Gary's theory, for what it's worth, is this: over-population was chronic in classical Greece, and children, especially small girls who were last in the feeding line, regularly went to bed hungry. Nothing that was even remotely edible was ever wasted. So when fishwives gutted the morning catch, they would have discarded the entrails into the large vats where some extra seawater would have been added, and the whole goopy mess allowed to ferment in the sun over weeks or months into garos. If this theory is correct then garos-the-fish is going to be whatever the main catch was.
When the Romans picked up the sauce from the Greeks, the ingredients and the name changed slightly. Garum isn't Latin. It's latinized Greek. Garum was made from whole fish, not only the offal. The Romans got very precious about the whole thing and would debate which species made the best sauce. Martial even talks about making it from, "mackerel still breathing its last." Later on, humble garum split into a range of gourmet sauces, each with their own names. Liquamen appears to be the original garum, and there was also allec, muria, and a pile of others. I haven't chased down any of these because by then, my characters are all shades in Hades.
Under Roman law it was illegal to make garum at home, the stench was that bad, so they had garum factories by the coast. The Greeks had no such rule, but practicality indicates garos would not have been made in Athens anyway, but Piraeus, the port town down the road, where the fisherman brought in their catch and the fishwives processed the fish. The garos would have been transported up to Athens in amphorae and sold in the Agora.
The Greeks had a salty fish sauce called garos (γαροσ). It was incredibly popular in both Greece and (much later) Rome, where people would add it to almost anything. It was, in effect, the ketchup of the ancient world. (Nico's favorite food is eel in garos sauce.)
Since there was a fish called garos, or garon, in Greek, it's a fair bet the sauce was made mostly from that. I've been unable to discover what fish garos actually was. Not to worry, I can fudge it in my stories (but don't let Keith and Kathleen know that...I'll tell them I'm using the Greek word for authentic atmosphere).
The earliest references of which I'm aware are some lines in Aeschylus (fragments of the lost play Proteus) and Sophocles (fragments of the lost play Triptolemos), both of which refer to garos as stinking. Not a great advertisement, but the sauce was obviously popular enough that writers were referring to it and expecting everyone to understand. Since they were writing at the same time Nicolaos and Diotima are solving murders, I know I'm on solid ground using the sauce.
The stink is understandable. Although later Roman garum was made from carefully chosen gourmet fish, the original Greek version was made from leftover entrails.

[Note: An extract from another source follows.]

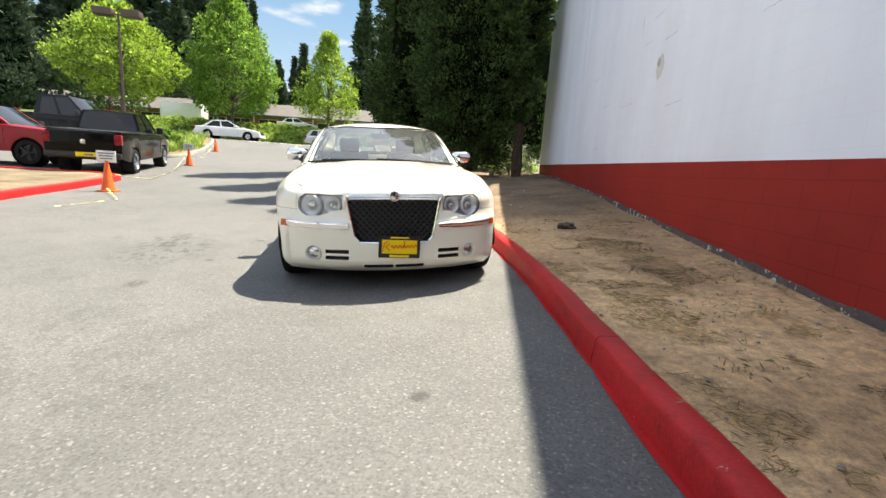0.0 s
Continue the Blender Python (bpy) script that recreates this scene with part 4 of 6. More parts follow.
# lifted, greyer green: distance haze put into the leaf colour
FIR = leaf_mat("hazed_fir_leaf", (0.034, 0.060, 0.040), (0.105, 0.155, 0.085), 0.15)
WOODS = leaf_mat("woods_leaf", (0.055, 0.10, 0.038), (0.17, 0.245, 0.075), 0.4)
STRAW = leaf_mat("dry_straw", (0.20, 0.14, 0.07), (0.50, 0.39, 0.20), 0.2)
TUFT = leaf_mat("grass_blade", (0.10, 0.14, 0.03), (0.42, 0.33, 0.14), 0.3)

# near-black for the crown cores: shade deep in the foliage put into colour
CORE_SHADE = stuff_mat("crown_core", (0.007, 0.011, 0.005), 1.0, 0, 0.5, 3, 30, 0.8, spec=0.0)

# ---- ground ----
gx = sorted({-400, -200, -120, -80, -60, -40, -30, -22, -16, 12, 16, 24, 40, 80, 160, 400} | {round(v * 0.5, 1) for v in range(-24, 17)})
gy = sorted({-400, -250, -160, -110, -90, -75, -60, -50, -40, -35, 60, 75, 90, 115, 140, 200, 400} | {float(v) for v in range(-30, 50)} | {42.5, 43.5, 47.5})
gnx = len(gx)
ground_me = bpy.data.meshes.new("ground")
ground_me.from_pydata([(x, y, h(x, y)) for y in gy for x in gx], [], [(j * gnx + i, j * gnx + i + 1, (j + 1) * gnx + i + 1, (j + 1) * gnx + i) for j in range(len(gy) - 1) for i in range(gnx - 1)])
for mm in (ASPHALT, GRASS):
    ground_me.materials.append(mm)
for q in ground_me.polygons:
    c = q.center
    q.material_index = 1 if c.y > 43 or c.y < -60 or c.x < -40 or c.x > 30 else 0
ground_me.shade_smooth()
tagged(new("ground", ground_me), "sun-bleached grey asphalt lot with stains and stone chips", "ground", kind="structure")
lane = []
lane.append(Geo().grid([[(-4.2 - 0.0915 * (y - 22.2) + d, y, h(-4.5, y) + 0.008) for d in (-0.07, 0.07)] for y in frange(22.2, 29.3, 14)]))
tagged(part("road_line", lane[0], YELLOW_LINE), "worn yellow line painted on asphalt", "road marking", kind="structure")

tagged(part("edge_line", Geo().grid([[(x, y + 0.03 * x, h(x, y) + 0.008) for y in (29.6, 29.75)] for x in frange(-8.5, 0.5, 20)]), WHITE_TRIM), "worn white line painted at the edge of the lot", "road marking", kind="structure")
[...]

Gary's theory, for what it's worth, is this: over-population was chronic in classical Greece, and children, especially small girls who were last in the feeding line, regularly went to bed hungry. Nothing that was even remotely edible was ever wasted. So when fishwives gutted the morning catch, they would have discarded the entrails into the large vats where some extra seawater would have been added, and the whole goopy mess allowed to ferment in the sun over weeks or months into garos. If this theory is correct then garos-the-fish is going to be whatever the main catch was.

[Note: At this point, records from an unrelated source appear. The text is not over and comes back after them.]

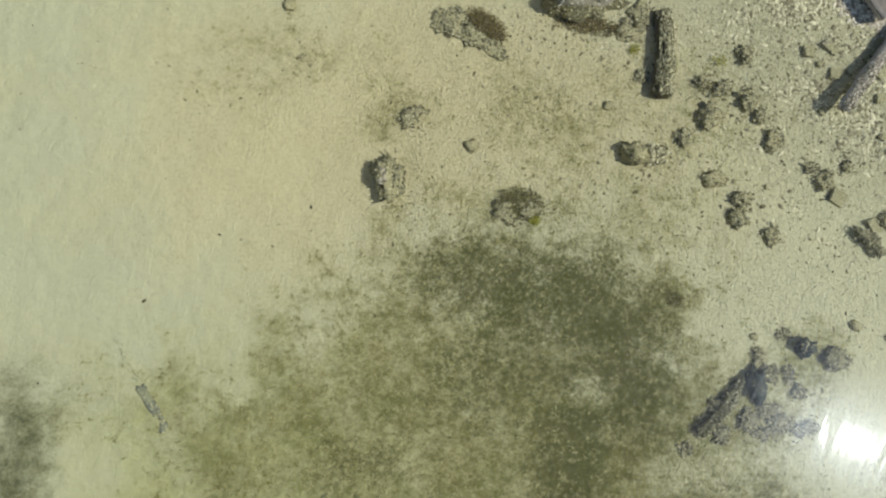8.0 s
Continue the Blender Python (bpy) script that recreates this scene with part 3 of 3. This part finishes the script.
# ---------------------------------------------------------------- weed beds
def weed_bed(name, label, which, rows_seed, per_m2, per_tuft, length, width, rise, material, floor_cover, lean=None, spread=math.pi):
    rng = np.random.default_rng(rows_seed)
    x, y = scatter(rng, -7.6, 8.0, -3.4, 16.6, per_m2)
    every = covers(x, y)
    cover = every[which] * (1 - every[0]) ** (1 if which == 1 else 2) if which else every[0]
    if which == 2:
        cover = cover * (1 - 0.8 * every[3])
    lumps = 0.55 + 0.9 * cloud(x, y, 0.22, 50 + rows_seed, 3)
    keep = (rng.uniform(0, 1, len(x)) < np.clip((cover - floor_cover) * 1.5, 0, 1) * np.clip(lumps, 0.08, 1.2)) & (shore(x, y) < 0.2)
    x, y = np.repeat(x[keep], per_tuft), np.repeat(y[keep], per_tuft)
    x, y = x + rng.normal(0, 0.014, len(x)), y + rng.normal(0, 0.014, len(y))
    v, f = leaves(rng, len(x), x, y, height(x, y) + 0.004, length, width, rise, lean, spread, 0.07)
    tagged(new(name, mesh_from(name, v, f, material)), label, "seagrass", kind="stuff")


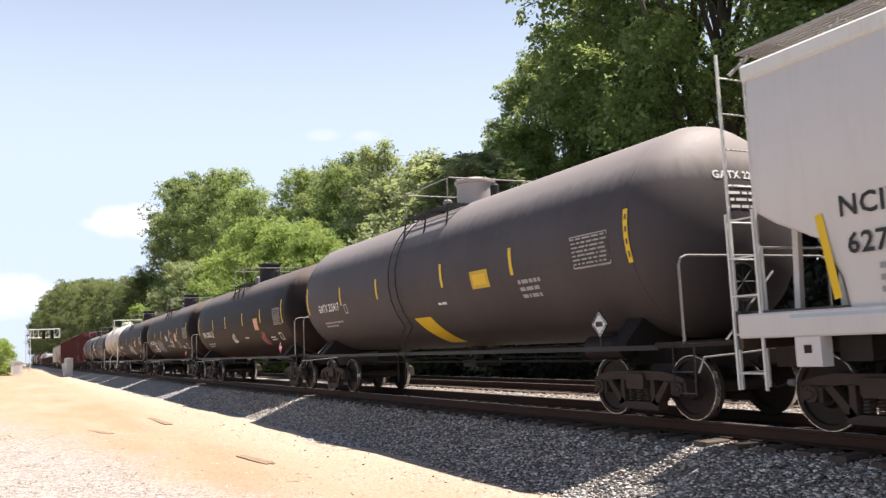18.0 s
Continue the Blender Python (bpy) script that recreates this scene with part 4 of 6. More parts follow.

When the Romans picked up the sauce from the Greeks, the ingredients and the name changed slightly. Garum isn't Latin. It's latinized Greek. Garum was made from whole fish, not only the offal. The Romans got very precious about the whole thing and would debate which species made the best sauce. Martial even talks about making it from, "mackerel still breathing its last." Later on, humble garum split into a range of gourmet sauces, each with their own names. Liquamen appears to be the original garum, and there was also allec, muria, and a pile of others. I haven't chased down any of these because by then, my characters are all shades in Hades.
Under Roman law it was illegal to make garum at home, the stench was that bad, so they had garum factories by the coast. The Greeks had no such rule, but practicality indicates garos would not have been made in Athens anyway, but Piraeus, the port town down the road, where the fisherman brought in their catch and the fishwives processed the fish. The garos would have been transported up to Athens in amphorae and sold in the Agora.